Tal vez, de todos los elementos del pensamiento judeocristiano que han desaparecido con el tiempo, los Amigos no teístas como yo nos quedamos con el perenne encanto de la idea del Reino de Dios en la tierra. La sensación de que las cosas podrían ser mucho mejores y de que realmente deberían ser mucho mejores es difícil de abandonar. Así que no lo hemos abandonado. Sea cual sea la explicación, el mundo se siente “caído” lejos de lo que podría ser. Algunas personas tiran la toalla y recurren a tópicos como “La vida no es justa”, pero no la mayoría de los cuáqueros. Están ahí fuera tratando de reparar el mundo.

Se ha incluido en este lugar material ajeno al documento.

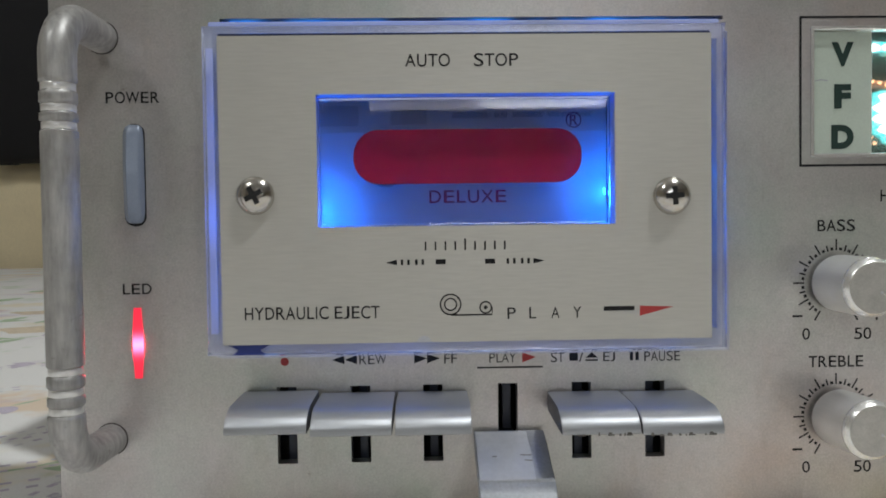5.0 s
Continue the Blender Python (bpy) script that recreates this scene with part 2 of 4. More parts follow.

Muchos cuáqueros liberales contemporáneos, al parecer, dejan de lado las preguntas de por qué cuando el pecado y el sufrimiento entran en escena. En cambio, abordan la pregunta: ¿y ahora qué? Piensan, pero también hacen algo.
Hace un tiempo, me mantuve al margen de una disputa en mi reunión local asistiendo a una iglesia presbiteriana. Es la denominación de mi juventud, y como soy un miembro por naturaleza, quería unirme. Lo que se interponía en mi camino era tener que decir que Jesús era mi salvador. Supongo que si pensara que necesito un salvador, al menos culturalmente, Jesús sería el indicado. Pero no pensaba que necesitaba un salvador, debido a mi ya mencionada aversión a la idea de la expiación con sangre. Aún así, quería darlo todo durante mi estancia en esa iglesia amigable y acogedora uniéndome.
Finalmente, vi una oportunidad. Llegó durante lo que yo llamo en broma “La hora de la teología”. Ese es el momento, que comienza generalmente alrededor de las 2:30 a.m., cuando me despierto para preocuparme. Si, como suele ser el caso, no tengo un familiar o amigo que esté actualmente en problemas, mi mente vuela directamente al significado de la vida.
Recordé el curso de religión obligatorio en mi universidad laica, donde una de las preguntas planteadas era esta: “Si tu tradición aboga por la salvación, ¿de qué te salvas y para qué te salvas?”. Me di cuenta de que tener el Sermón de la Montaña de Jesús y sus desconcertantes parábolas guardadas profundamente en mi mente a veces me salva de hacer cosas destructivas y me inspira a hacer cosas buenas. Hasta cierto punto, la exposición temprana e intensa a las enseñanzas de Jesús resolvió el espinoso problema de Pablo para mí, y sin la sangrienta crucifixión. ¡Bingo! Vi mi camino libre para unirme a los presbiterianos. (Pero no para siempre. Volví a mi reunión fácilmente. La secretaria no había hecho nada con mi carta de renuncia porque esperaba que volviera eventualmente, y tenía razón. ¡Gracias, Cyndi!)

Mi punto en esta digresión es que mi versión de la salvación resulta ser práctica en lugar de teórica; cotidiana en lugar de especial; progresiva en lugar de completa; y tentativa en lugar de segura, pero sin embargo, fundamentalmente importante. Aunque confiar en la antigua literatura de sabiduría bíblica sí afecta a lo que pienso, su efecto más profundo aparece en lo que hago o no hago.
Muchos cuáqueros liberales contemporáneos, al parecer, dejan de lado las preguntas de por qué cuando el pecado y el sufrimiento entran en escena. En cambio, abordan la pregunta: ¿y ahora qué? Piensan, pero también hacen algo.
Por lo general, más prácticos que teóricos, se les ocurren el Comité de Servicio de los Amigos Americanos y el Comité de los Amigos sobre la Legislación Nacional y el Testigo Cuáquero del Cuidado de la Tierra, y todos los demás intentos anónimos de enderezar las cosas, o al menos acercarlas a lo correcto, durante nuestras pequeñas vidas. Podemos reírnos de todos esos acrónimos y de nuestro enfoque bienintencionado de la vida, como una forma de reconocer su imperfección como solución al pecado y al sufrimiento, pero es nuestra manera; es lo que hacemos. Es el amor no tanto explicado como hecho visible.
La armonía implícita en la palabra “expiación” necesita instrumentos y voces que mantengan la música en marcha. Para llevar la analogía más allá, existe, por un lado, el milagro de la composición, la partitura musical, y para unos pocos aficionados, su existencia puede ser una alegría en sí misma. Pero la especialidad de los Amigos está en la interpretación, aunque una vez nunca va a ser suficiente.